---- Data supplied

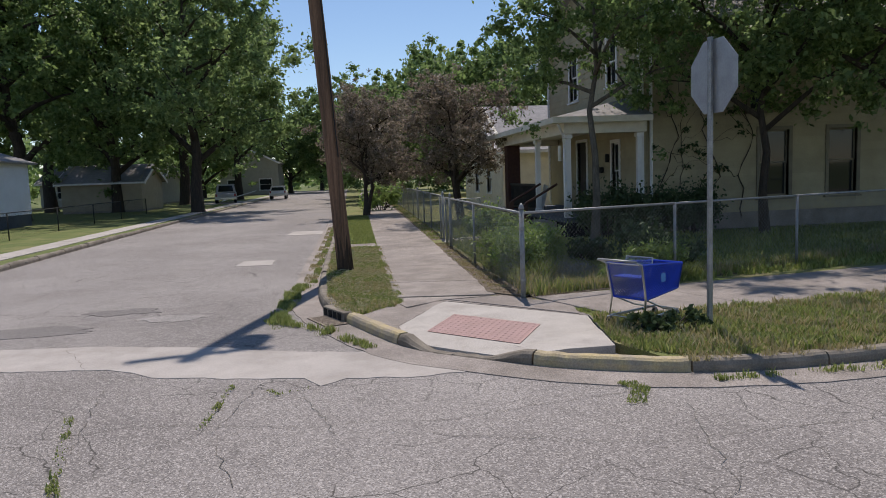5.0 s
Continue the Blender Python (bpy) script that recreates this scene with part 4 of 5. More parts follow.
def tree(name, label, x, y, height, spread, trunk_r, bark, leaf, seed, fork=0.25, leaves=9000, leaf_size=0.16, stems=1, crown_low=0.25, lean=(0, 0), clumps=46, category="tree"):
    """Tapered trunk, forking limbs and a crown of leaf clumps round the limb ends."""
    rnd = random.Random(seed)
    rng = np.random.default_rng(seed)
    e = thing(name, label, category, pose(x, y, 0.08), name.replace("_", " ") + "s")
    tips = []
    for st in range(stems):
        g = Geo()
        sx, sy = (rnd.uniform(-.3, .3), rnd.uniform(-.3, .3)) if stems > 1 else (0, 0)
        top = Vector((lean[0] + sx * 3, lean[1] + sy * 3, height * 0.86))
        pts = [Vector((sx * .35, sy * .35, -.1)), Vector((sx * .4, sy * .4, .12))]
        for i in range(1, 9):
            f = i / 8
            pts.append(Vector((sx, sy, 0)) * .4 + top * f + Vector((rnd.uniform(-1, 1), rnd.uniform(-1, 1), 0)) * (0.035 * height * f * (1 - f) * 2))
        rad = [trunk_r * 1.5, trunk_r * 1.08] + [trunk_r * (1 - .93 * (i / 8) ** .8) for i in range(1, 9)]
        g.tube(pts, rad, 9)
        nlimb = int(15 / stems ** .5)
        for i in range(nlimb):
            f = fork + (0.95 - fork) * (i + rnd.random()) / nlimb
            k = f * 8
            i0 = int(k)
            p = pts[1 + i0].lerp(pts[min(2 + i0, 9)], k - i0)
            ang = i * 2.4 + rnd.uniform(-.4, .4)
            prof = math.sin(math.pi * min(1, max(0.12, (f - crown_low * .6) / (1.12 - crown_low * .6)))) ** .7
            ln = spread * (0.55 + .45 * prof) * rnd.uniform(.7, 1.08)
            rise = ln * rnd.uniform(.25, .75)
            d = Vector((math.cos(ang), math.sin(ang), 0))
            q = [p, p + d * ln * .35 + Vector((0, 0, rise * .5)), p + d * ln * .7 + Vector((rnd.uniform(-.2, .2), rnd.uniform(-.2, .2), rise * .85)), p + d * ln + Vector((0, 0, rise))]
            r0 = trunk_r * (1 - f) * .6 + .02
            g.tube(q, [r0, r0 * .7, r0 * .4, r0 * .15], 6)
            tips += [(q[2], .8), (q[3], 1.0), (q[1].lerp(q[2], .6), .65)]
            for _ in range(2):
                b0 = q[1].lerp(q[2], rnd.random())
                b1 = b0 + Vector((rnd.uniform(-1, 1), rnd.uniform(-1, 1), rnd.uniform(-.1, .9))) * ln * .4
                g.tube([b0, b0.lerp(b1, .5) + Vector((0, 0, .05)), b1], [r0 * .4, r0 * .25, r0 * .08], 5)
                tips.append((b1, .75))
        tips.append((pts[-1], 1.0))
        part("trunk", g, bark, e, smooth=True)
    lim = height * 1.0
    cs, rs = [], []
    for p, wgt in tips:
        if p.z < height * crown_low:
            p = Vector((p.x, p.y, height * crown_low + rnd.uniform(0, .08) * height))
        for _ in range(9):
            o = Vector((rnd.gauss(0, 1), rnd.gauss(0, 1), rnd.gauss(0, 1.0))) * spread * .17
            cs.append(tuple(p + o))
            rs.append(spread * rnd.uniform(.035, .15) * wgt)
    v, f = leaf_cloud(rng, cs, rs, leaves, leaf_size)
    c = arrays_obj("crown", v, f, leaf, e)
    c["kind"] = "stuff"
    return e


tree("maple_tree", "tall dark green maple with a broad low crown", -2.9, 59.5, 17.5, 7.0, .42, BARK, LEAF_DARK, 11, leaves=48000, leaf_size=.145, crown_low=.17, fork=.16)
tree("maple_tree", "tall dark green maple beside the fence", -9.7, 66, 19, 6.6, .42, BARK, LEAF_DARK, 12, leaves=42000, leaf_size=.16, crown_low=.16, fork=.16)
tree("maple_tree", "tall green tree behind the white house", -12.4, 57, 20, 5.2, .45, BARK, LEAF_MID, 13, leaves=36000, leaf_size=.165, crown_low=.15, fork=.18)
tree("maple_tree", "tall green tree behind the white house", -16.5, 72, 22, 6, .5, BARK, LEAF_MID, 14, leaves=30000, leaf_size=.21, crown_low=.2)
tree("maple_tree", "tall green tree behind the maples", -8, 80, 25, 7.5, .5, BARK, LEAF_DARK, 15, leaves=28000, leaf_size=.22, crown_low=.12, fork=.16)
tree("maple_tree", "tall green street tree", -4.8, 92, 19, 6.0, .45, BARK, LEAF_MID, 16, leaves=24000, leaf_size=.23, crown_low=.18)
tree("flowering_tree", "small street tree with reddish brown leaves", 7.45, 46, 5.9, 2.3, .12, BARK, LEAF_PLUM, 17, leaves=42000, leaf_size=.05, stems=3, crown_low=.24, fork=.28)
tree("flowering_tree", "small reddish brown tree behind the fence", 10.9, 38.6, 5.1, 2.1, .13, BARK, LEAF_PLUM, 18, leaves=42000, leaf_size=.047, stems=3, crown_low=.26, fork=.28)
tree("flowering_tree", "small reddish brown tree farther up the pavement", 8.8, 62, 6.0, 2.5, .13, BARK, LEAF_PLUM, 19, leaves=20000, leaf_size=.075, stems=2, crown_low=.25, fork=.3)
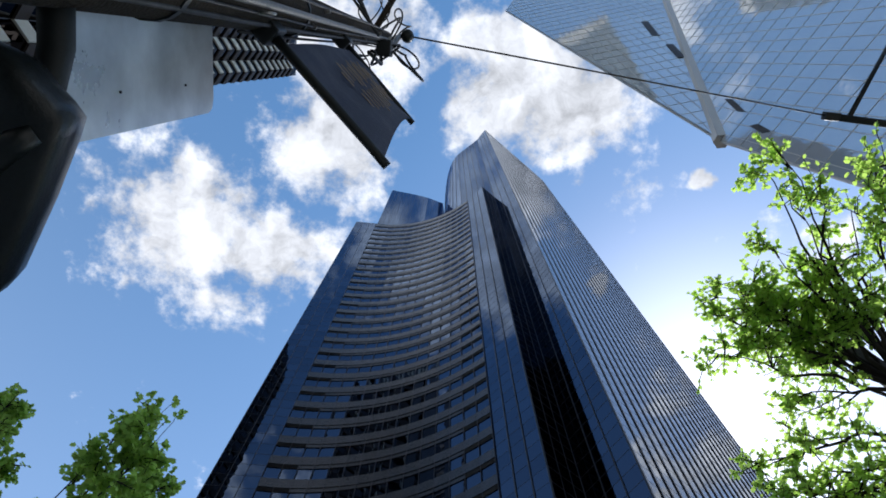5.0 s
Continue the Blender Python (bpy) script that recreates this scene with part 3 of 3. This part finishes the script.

--------

* Task prompt *
Reproduce every line of the material precisely, omitting its pictures.

* Output below *
5.0 s
Continue the Blender Python (bpy) script that recreates this scene with part 4 of 5. More parts follow.
def tree(name, label, x, y, height, spread, trunk_r, bark, leaf, seed, fork=0.25, leaves=9000, leaf_size=0.16, stems=1, crown_low=0.25, lean=(0, 0), clumps=46, category="tree"):
    """Tapered trunk, forking limbs and a crown of leaf clumps round the limb ends."""
    rnd = random.Random(seed)
    rng = np.random.default_rng(seed)
    e = thing(name, label, category, pose(x, y, 0.08), name.replace("_", " ") + "s")
    tips = []
    for st in range(stems):
        g = Geo()
        sx, sy = (rnd.uniform(-.3, .3), rnd.uniform(-.3, .3)) if stems > 1 else (0, 0)
        top = Vector((lean[0] + sx * 3, lean[1] + sy * 3, height * 0.86))
        pts = [Vector((sx * .35, sy * .35, -.1)), Vector((sx * .4, sy * .4, .12))]
        for i in range(1, 9):
            f = i / 8
            pts.append(Vector((sx, sy, 0)) * .4 + top * f + Vector((rnd.uniform(-1, 1), rnd.uniform(-1, 1), 0)) * (0.035 * height * f * (1 - f) * 2))
        rad = [trunk_r * 1.5, trunk_r * 1.08] + [trunk_r * (1 - .93 * (i / 8) ** .8) for i in range(1, 9)]
        g.tube(pts, rad, 9)
        nlimb = int(15 / stems ** .5)
        for i in range(nlimb):
            f = fork + (0.95 - fork) * (i + rnd.random()) / nlimb
            k = f * 8
            i0 = int(k)
            p = pts[1 + i0].lerp(pts[min(2 + i0, 9)], k - i0)
            ang = i * 2.4 + rnd.uniform(-.4, .4)
            prof = math.sin(math.pi * min(1, max(0.12, (f - crown_low * .6) / (1.12 - crown_low * .6)))) ** .7
            ln = spread * (0.55 + .45 * prof) * rnd.uniform(.7, 1.08)
            rise = ln * rnd.uniform(.25, .75)
            d = Vector((math.cos(ang), math.sin(ang), 0))
            q = [p, p + d * ln * .35 + Vector((0, 0, rise * .5)), p + d * ln * .7 + Vector((rnd.uniform(-.2, .2), rnd.uniform(-.2, .2), rise * .85)), p + d * ln + Vector((0, 0, rise))]
            r0 = trunk_r * (1 - f) * .6 + .02
            g.tube(q, [r0, r0 * .7, r0 * .4, r0 * .15], 6)
            tips += [(q[2], .8), (q[3], 1.0), (q[1].lerp(q[2], .6), .65)]
            for _ in range(2):
                b0 = q[1].lerp(q[2], rnd.random())
                b1 = b0 + Vector((rnd.uniform(-1, 1), rnd.uniform(-1, 1), rnd.uniform(-.1, .9))) * ln * .4
                g.tube([b0, b0.lerp(b1, .5) + Vector((0, 0, .05)), b1], [r0 * .4, r0 * .25, r0 * .08], 5)
                tips.append((b1, .75))
        tips.append((pts[-1], 1.0))
        part("trunk", g, bark, e, smooth=True)
    lim = height * 1.0
    cs, rs = [], []
    for p, wgt in tips:
        if p.z < height * crown_low:
            p = Vector((p.x, p.y, height * crown_low + rnd.uniform(0, .08) * height))
        for _ in range(9):
            o = Vector((rnd.gauss(0, 1), rnd.gauss(0, 1), rnd.gauss(0, 1.0))) * spread * .17
            cs.append(tuple(p + o))
            rs.append(spread * rnd.uniform(.035, .15) * wgt)
    v, f = leaf_cloud(rng, cs, rs, leaves, leaf_size)
    c = arrays_obj("crown", v, f, leaf, e)
    c["kind"] = "stuff"
    return e


tree("maple_tree", "tall dark green maple with a broad low crown", -2.9, 59.5, 17.5, 7.0, .42, BARK, LEAF_DARK, 11, leaves=48000, leaf_size=.145, crown_low=.17, fork=.16)
tree("maple_tree", "tall dark green maple beside the fence", -9.7, 66, 19, 6.6, .42, BARK, LEAF_DARK, 12, leaves=42000, leaf_size=.16, crown_low=.16, fork=.16)
tree("maple_tree", "tall green tree behind the white house", -12.4, 57, 20, 5.2, .45, BARK, LEAF_MID, 13, leaves=36000, leaf_size=.165, crown_low=.15, fork=.18)
tree("maple_tree", "tall green tree behind the white house", -16.5, 72, 22, 6, .5, BARK, LEAF_MID, 14, leaves=30000, leaf_size=.21, crown_low=.2)
tree("maple_tree", "tall green tree behind the maples", -8, 80, 25, 7.5, .5, BARK, LEAF_DARK, 15, leaves=28000, leaf_size=.22, crown_low=.12, fork=.16)
tree("maple_tree", "tall green street tree", -4.8, 92, 19, 6.0, .45, BARK, LEAF_MID, 16, leaves=24000, leaf_size=.23, crown_low=.18)
tree("flowering_tree", "small street tree with reddish brown leaves", 7.45, 46, 5.9, 2.3, .12, BARK, LEAF_PLUM, 17, leaves=42000, leaf_size=.05, stems=3, crown_low=.24, fork=.28)
tree("flowering_tree", "small reddish brown tree behind the fence", 10.9, 38.6, 5.1, 2.1, .13, BARK, LEAF_PLUM, 18, leaves=42000, leaf_size=.047, stems=3, crown_low=.26, fork=.28)
tree("flowering_tree", "small reddish brown tree farther up the pavement", 8.8, 62, 6.0, 2.5, .13, BARK, LEAF_PLUM, 19, leaves=20000, leaf_size=.075, stems=2, crown_low=.25, fork=.3)
5.0 s
Continue the Blender Python (bpy) script that recreates this scene with part 3 of 3. This part finishes the script.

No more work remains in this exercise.